Que dire qui n'ai pas déjà été dit sur le nouveau film de Paolo Sorrentino? Tout d'abord je suis allé voir ce film avec une grande crainte. Crainte de me retrouver face à un film-fleuve d'esthète, une satire intello ou une déclaration d'amour pompeuse à Rome. En fait La Grande Bellezza tient un peu de tout cela à la fois. Je ne suis pas familier de ce genre de film, et le dernier souvenir de cinéma similaire, dont je suis ressorti de la séance aussi galvanisé remonte à Holy Motors de Carax. Dans l'un comme dans l'autre, tout n'est pas donné au spectateur, les béances aménagées au sein du scénario lui laissent un rôle à jouer ou tout du moins l'obligent à gamberger.

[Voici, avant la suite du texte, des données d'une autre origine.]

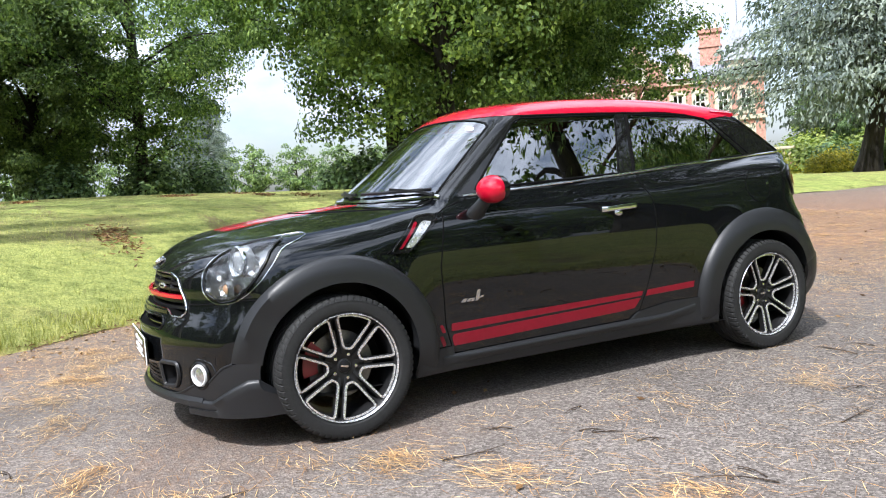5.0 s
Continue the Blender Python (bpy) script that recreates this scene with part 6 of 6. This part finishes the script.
# dead leaves and crumbs along the edges of the drive
qx, qy = rng.uniform(-14, 9, 190000), rng.uniform(-11, 15, 190000)
d = road_distance(qx, qy)
m = (d < 0.15) & (rng.uniform(0, 1, len(d)) < np.exp(np.minimum(d, 0) / 0.28) * 0.60 + 0.003)
qx, qy = qx[m], qy[m]
n = len(qx)
c = np.stack([qx, qy, ground_z(qx, qy) + 0.012], 1)
along = rng.normal(size=(n, 3)) * np.array([1, 1, 0.15])
tagged(new("leaf_litter", quick_mesh("leaf_litter", *sprays(rng, c, along, 0.04, 0.02), LITTER)), "brown leaf litter along the drive's edge", "leaf litter", kind="stuff")


def twig(seed):
    r = random.Random(seed)
    L = r.uniform(0.04, 0.15)
    main = limb((-L, 0, 0.006), (L, r.uniform(-0.03, 0.03), 0.008), 0.0036, 0.0016, (0, r.uniform(-0.03, 0.03), 0.004), 5, 5)
    fork = limb((0, 0, 0.007), (L * 0.6, r.choice((-1, 1)) * L * 0.4, 0.01), 0.003, 0.0015, (0, 0, 0.004), 4, 3)
    return mesh_of("twig", *join(main, fork), TWIG)


def cone_mesh():
    rows = []
    for k in range(9):
        t = k / 8
        rows.append((0.004 + 0.022 * math.sin(math.pi * min(1, t * 0.85 + 0.12)) * (1.0 if k % 2 else 0.72), -0.04 + 0.08 * t))
    return mesh_of("pine_cone", *lathe([(0.001, -0.042)] + rows + [(0.001, 0.042)], "x", 11), TWIG, False)


# heaps of dry clippings left on the mown lawn
hx, hy = [], []
for k in range(26):
    x, y = rng.uniform(-22, -3), rng.uniform(-12, 12)
    n = 160
    hx.append(x + rng.normal(size=n) * 0.45)
    hy.append(y + rng.normal(size=n) * 0.12)
hx, hy = np.concatenate(hx), np.concatenate(hy)
m = road_distance(hx, hy) > 0.8
hx, hy = hx[m], hy[m]
c = np.stack([hx, hy, ground_z(hx, hy) + rng.uniform(0.02, 0.07, len(hx))], 1)
tagged(new("grass_clippings", quick_mesh("grass_clippings", *sprays(rng, c, rng.normal(size=c.shape) * np.array([1, 1, 0.3]), 0.09, 0.02), LITTER)), "dry brown clippings lying in rows on the lawn", "grass clippings", kind="stuff")

twigs = [twig(k) for k in range(5)]
cone = cone_mesh()
r_ = random.Random(9)
spots = [(r_.uniform(0.8, 5), r_.uniform(-5, 7)) if k % 2 else (r_.uniform(-8, 5), r_.uniform(-8, 9)) for k in range(520)]
count = 0
for x, y in spots:
    if float(road_distance(np.array([x]), np.array([y]))[0]) > -0.15 or (abs(x) < 1.1 and abs(y) < 2.3) or count >= 180:
        continue
    count += 1
    ob = tagged(new("twig", r_.choice(twigs)), "thin brown fallen twig on the asphalt", "twig", "fallen twigs")
    ob.matrix_basis = pose(x, y, float(ground_z(x, y)), 0, 0, r_.uniform(0, 360))
for x, y in ((-4.9, 2.4), (-4.0, 3.6), (-6.4, 5.0), (-3.4, 1.5), (-5.6, 7.5), (2.3, 3.0), (-2.3, -3.6), (1.5, 4.3), (-7.4, 9.5), (3.6, -2.9), (2.8, -4.9), (3.4, 0.4), (4.0, -6.6), (5.0, -8.0)):
    ob = tagged(new("pine_cone", cone), "small brown pine cone on the ground", "pine cone", "fallen cones")
    ob.matrix_basis = pose(x, y, float(ground_z(x, y)) + 0.026, 0, 8, r_.uniform(0, 360))
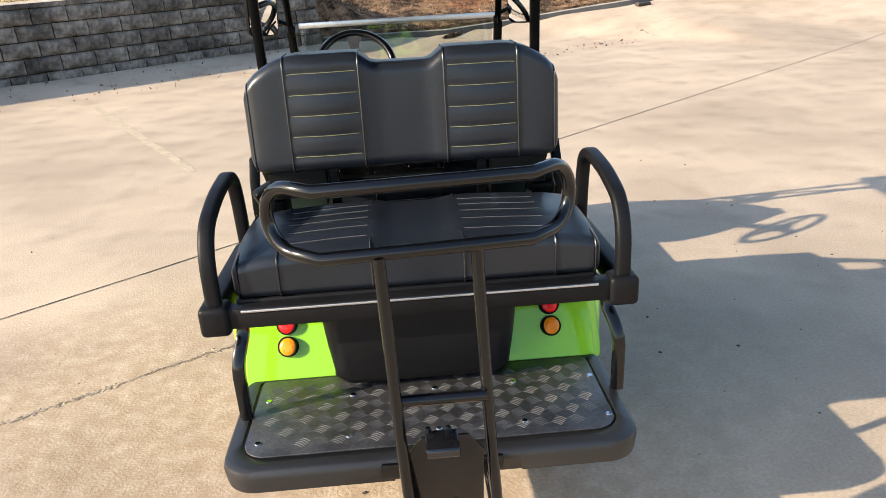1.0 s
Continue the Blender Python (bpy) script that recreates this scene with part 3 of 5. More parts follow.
def spalled(rng):
    cx, cy, rx, ry = rng.choice(((-2.2, 0.9, 0.22, 0.12), (-1.95, 0.72, 0.3, 0.13), (-1.83, 0.64, 0.2, 0.1), (-2.6, 1.5, 0.3, 0.16), (-2.1, 0.3, 0.7, 0.4)))
    return rng.gauss(cx, rx * 0.6), rng.gauss(cy, ry * 0.6)


def by_the_crack(rng):
    f = rng.random()
    i = min(5, int(f * 6))
    (x0, y0), (x1, y1) = CRACK_LINE[i], CRACK_LINE[i + 1]
    t = rng.random()
    return x0 + (x1 - x0) * t + rng.gauss(0, 0.012), y0 + (y1 - y0) * t + rng.gauss(0, 0.012)


crumbs("concrete_crumbs", 520, spalled, 0.0045, "crumbled chips on the spalled concrete", 41)
crumbs("crack_crumbs", 420, by_the_crack, 0.006, "crumbled chips along the crack", 42)


def grit():
    rng = random.Random(12)
    vs, fs = [], []
    for _ in range(260):
        if rng.random() < 0.55:
            x, y = rng.uniform(-0.4, 3.2), rng.uniform(-1.2, 4.5)
        else:
            x, y = rng.uniform(-6, 7), rng.uniform(-3, 12)
        z, r = ground_z(x, y), rng.choice((0.003, 0.003, 0.004, 0.005, 0.009))
        k = len(vs)
        for j in range(5):
            a = j * 1.2566 + rng.uniform(-0.3, 0.3)
            vs.append((x + r * math.cos(a) * rng.uniform(0.6, 1.3), y + r * math.sin(a) * rng.uniform(0.6, 1.3), z))
        vs.append((x, y, z + r * 0.8))
        fs += [(k + j, k + (j + 1) % 5, k + 5) for j in range(5)]
    tagged(from_lists("grit", vs, fs, PEBBLE), "small dark stones and debris on the concrete", "grit", kind="stuff")


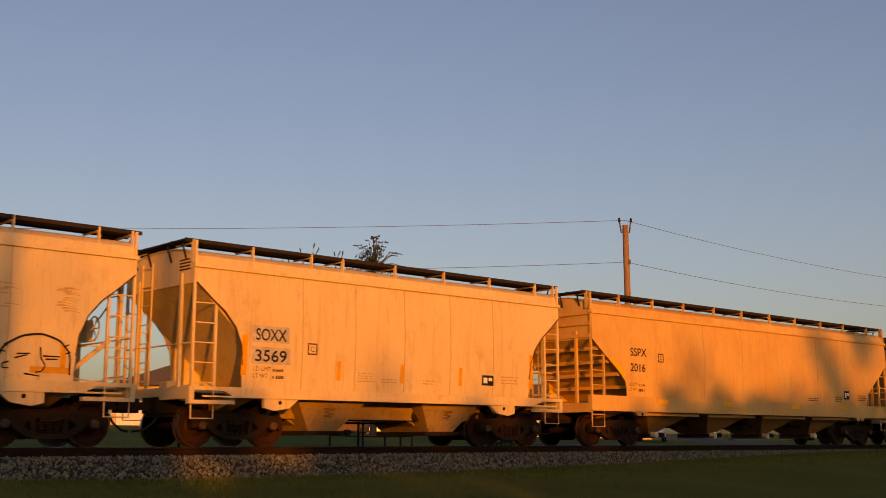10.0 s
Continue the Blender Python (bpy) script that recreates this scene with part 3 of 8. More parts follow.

Paolo Sorrentino a un vrai sens du cadre. Rien n'est laissé au hasard de la première à la dernière minute, c'est d'ailleurs ce qu'on pourrait lui reprocher, un emballage trop léché, surfait. Pour moi cela participe au génie de ce film, La grande bellezza qu'a vainement recherché Jep Gamberdella, un journaliste mondain, nous est projetée à la face durant deux heures vingt. Les plans de Rome tiennent d'un étrange rêve plutôt que de la carte postale et participent à la création d'un espace incertain, où se côtoient la débauche et le sublime. L'oisiveté rencontre le sacré et personne finalement ne semble être heureux dans cette Rome endiablée. Les images des fêtes, nombreuses, sont tout bonnement obsédantes, semblables à un tourbillon, dans lequel se noient les protagonistes et plonge le spectateur. L'alternance de chants lyriques et de musiques de discothèques synthétise la vie de Gamberdella, le jour, sensible, esthète, la nuit entraîné dans le néant de la vie mondaine. Ce néant Jep, le palpe, le ressent, s'en moque même, mais pourtant n'en sort pas. Comme si la lente apathie qui l'a peu à peu détourné de sa carrière d'écrivain, s'assimilait à une drogue qui aurait pris au fil des années le contrôle de sa vie. Alors Jep s'amuse, rencontre des femmes se lasse, travaille, se ballade, mais la nostalgie guette. Soixante-cinq balais le Jep. Soixante-cinq années d'abus en tout genre et de noctambulisme qui ont laissé un visage marqué, un homme las et désabusé.


L'héritage de Fellini est bien sûr incontestable, dans ce microcosme jet-set, où l'on se fait voir plus qu'on ne voit. Pourtant point de malhonnêteté de la part de Sorrentino, plutôt un amour farouche de ce cinéma italien qu'il ravive. Les personnages sont une galerie de "monstres" risiens, rongés par l'amertume, l'angoisse, la lubricité etc. Pourtant une véritable fascination opère dès les premières minutes.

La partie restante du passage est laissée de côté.